SOURCE EXCERPT:
========================================
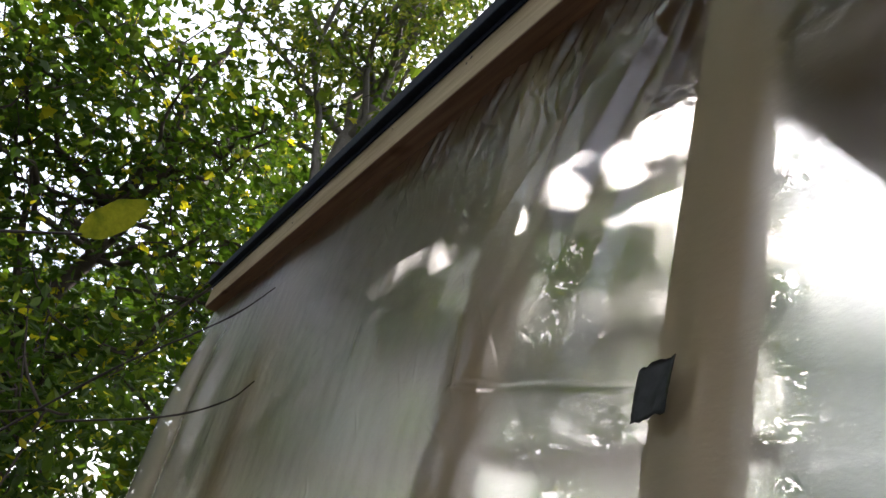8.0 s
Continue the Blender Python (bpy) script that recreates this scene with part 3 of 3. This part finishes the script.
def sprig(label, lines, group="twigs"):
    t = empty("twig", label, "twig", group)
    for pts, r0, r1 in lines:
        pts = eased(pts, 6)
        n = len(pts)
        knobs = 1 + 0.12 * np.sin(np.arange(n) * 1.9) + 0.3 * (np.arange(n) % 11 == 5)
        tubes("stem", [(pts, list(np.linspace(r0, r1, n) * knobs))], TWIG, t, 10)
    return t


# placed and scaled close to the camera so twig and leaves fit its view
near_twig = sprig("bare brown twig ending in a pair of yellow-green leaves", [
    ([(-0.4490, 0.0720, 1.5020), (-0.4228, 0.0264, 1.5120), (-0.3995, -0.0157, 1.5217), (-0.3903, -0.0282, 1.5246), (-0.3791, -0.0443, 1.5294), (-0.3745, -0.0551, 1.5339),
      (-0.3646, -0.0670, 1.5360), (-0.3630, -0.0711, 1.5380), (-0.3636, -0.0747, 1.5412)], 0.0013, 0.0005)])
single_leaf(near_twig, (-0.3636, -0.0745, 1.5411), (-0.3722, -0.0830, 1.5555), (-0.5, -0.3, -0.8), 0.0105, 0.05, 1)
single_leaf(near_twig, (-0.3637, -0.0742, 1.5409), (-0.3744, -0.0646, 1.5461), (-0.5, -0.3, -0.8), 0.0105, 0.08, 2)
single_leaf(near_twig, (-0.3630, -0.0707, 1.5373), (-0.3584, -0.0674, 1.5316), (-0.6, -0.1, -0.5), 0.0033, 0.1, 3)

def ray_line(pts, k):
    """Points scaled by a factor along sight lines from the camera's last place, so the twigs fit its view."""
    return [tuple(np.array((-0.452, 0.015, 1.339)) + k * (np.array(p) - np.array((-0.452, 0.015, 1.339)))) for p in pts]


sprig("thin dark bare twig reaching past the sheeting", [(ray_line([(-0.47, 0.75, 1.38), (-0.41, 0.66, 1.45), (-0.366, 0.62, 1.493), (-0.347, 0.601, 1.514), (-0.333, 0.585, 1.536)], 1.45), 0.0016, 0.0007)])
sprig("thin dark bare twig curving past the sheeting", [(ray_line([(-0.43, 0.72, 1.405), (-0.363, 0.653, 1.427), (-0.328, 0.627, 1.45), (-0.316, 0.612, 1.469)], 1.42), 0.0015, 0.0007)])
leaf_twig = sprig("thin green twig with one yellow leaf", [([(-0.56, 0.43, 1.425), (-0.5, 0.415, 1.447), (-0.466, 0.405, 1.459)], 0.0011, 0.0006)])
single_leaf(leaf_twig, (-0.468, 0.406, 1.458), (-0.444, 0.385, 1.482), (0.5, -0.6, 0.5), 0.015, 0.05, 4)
========================================
WHAT THE TASK ASKS:
Retype the whole listing, keeping every line identical and omitting all pictures.

TASK RESULT:
8.0 s
Continue the Blender Python (bpy) script that recreates this scene with part 3 of 3. This part finishes the script.
def sprig(label, lines, group="twigs"):
    t = empty("twig", label, "twig", group)
    for pts, r0, r1 in lines:
        pts = eased(pts, 6)
        n = len(pts)
        knobs = 1 + 0.12 * np.sin(np.arange(n) * 1.9) + 0.3 * (np.arange(n) % 11 == 5)
        tubes("stem", [(pts, list(np.linspace(r0, r1, n) * knobs))], TWIG, t, 10)
    return t


# placed and scaled close to the camera so twig and leaves fit its view
near_twig = sprig("bare brown twig ending in a pair of yellow-green leaves", [
    ([(-0.4490, 0.0720, 1.5020), (-0.4228, 0.0264, 1.5120), (-0.3995, -0.0157, 1.5217), (-0.3903, -0.0282, 1.5246), (-0.3791, -0.0443, 1.5294), (-0.3745, -0.0551, 1.5339),
      (-0.3646, -0.0670, 1.5360), (-0.3630, -0.0711, 1.5380), (-0.3636, -0.0747, 1.5412)], 0.0013, 0.0005)])
single_leaf(near_twig, (-0.3636, -0.0745, 1.5411), (-0.3722, -0.0830, 1.5555), (-0.5, -0.3, -0.8), 0.0105, 0.05, 1)
single_leaf(near_twig, (-0.3637, -0.0742, 1.5409), (-0.3744, -0.0646, 1.5461), (-0.5, -0.3, -0.8), 0.0105, 0.08, 2)
single_leaf(near_twig, (-0.3630, -0.0707, 1.5373), (-0.3584, -0.0674, 1.5316), (-0.6, -0.1, -0.5), 0.0033, 0.1, 3)

def ray_line(pts, k):
    """Points scaled by a factor along sight lines from the camera's last place, so the twigs fit its view."""
    return [tuple(np.array((-0.452, 0.015, 1.339)) + k * (np.array(p) - np.array((-0.452, 0.015, 1.339)))) for p in pts]


sprig("thin dark bare twig reaching past the sheeting", [(ray_line([(-0.47, 0.75, 1.38), (-0.41, 0.66, 1.45), (-0.366, 0.62, 1.493), (-0.347, 0.601, 1.514), (-0.333, 0.585, 1.536)], 1.45), 0.0016, 0.0007)])
sprig("thin dark bare twig curving past the sheeting", [(ray_line([(-0.43, 0.72, 1.405), (-0.363, 0.653, 1.427), (-0.328, 0.627, 1.45), (-0.316, 0.612, 1.469)], 1.42), 0.0015, 0.0007)])
leaf_twig = sprig("thin green twig with one yellow leaf", [([(-0.56, 0.43, 1.425), (-0.5, 0.415, 1.447), (-0.466, 0.405, 1.459)], 0.0011, 0.0006)])
single_leaf(leaf_twig, (-0.468, 0.406, 1.458), (-0.444, 0.385, 1.482), (0.5, -0.6, 0.5), 0.015, 0.05, 4)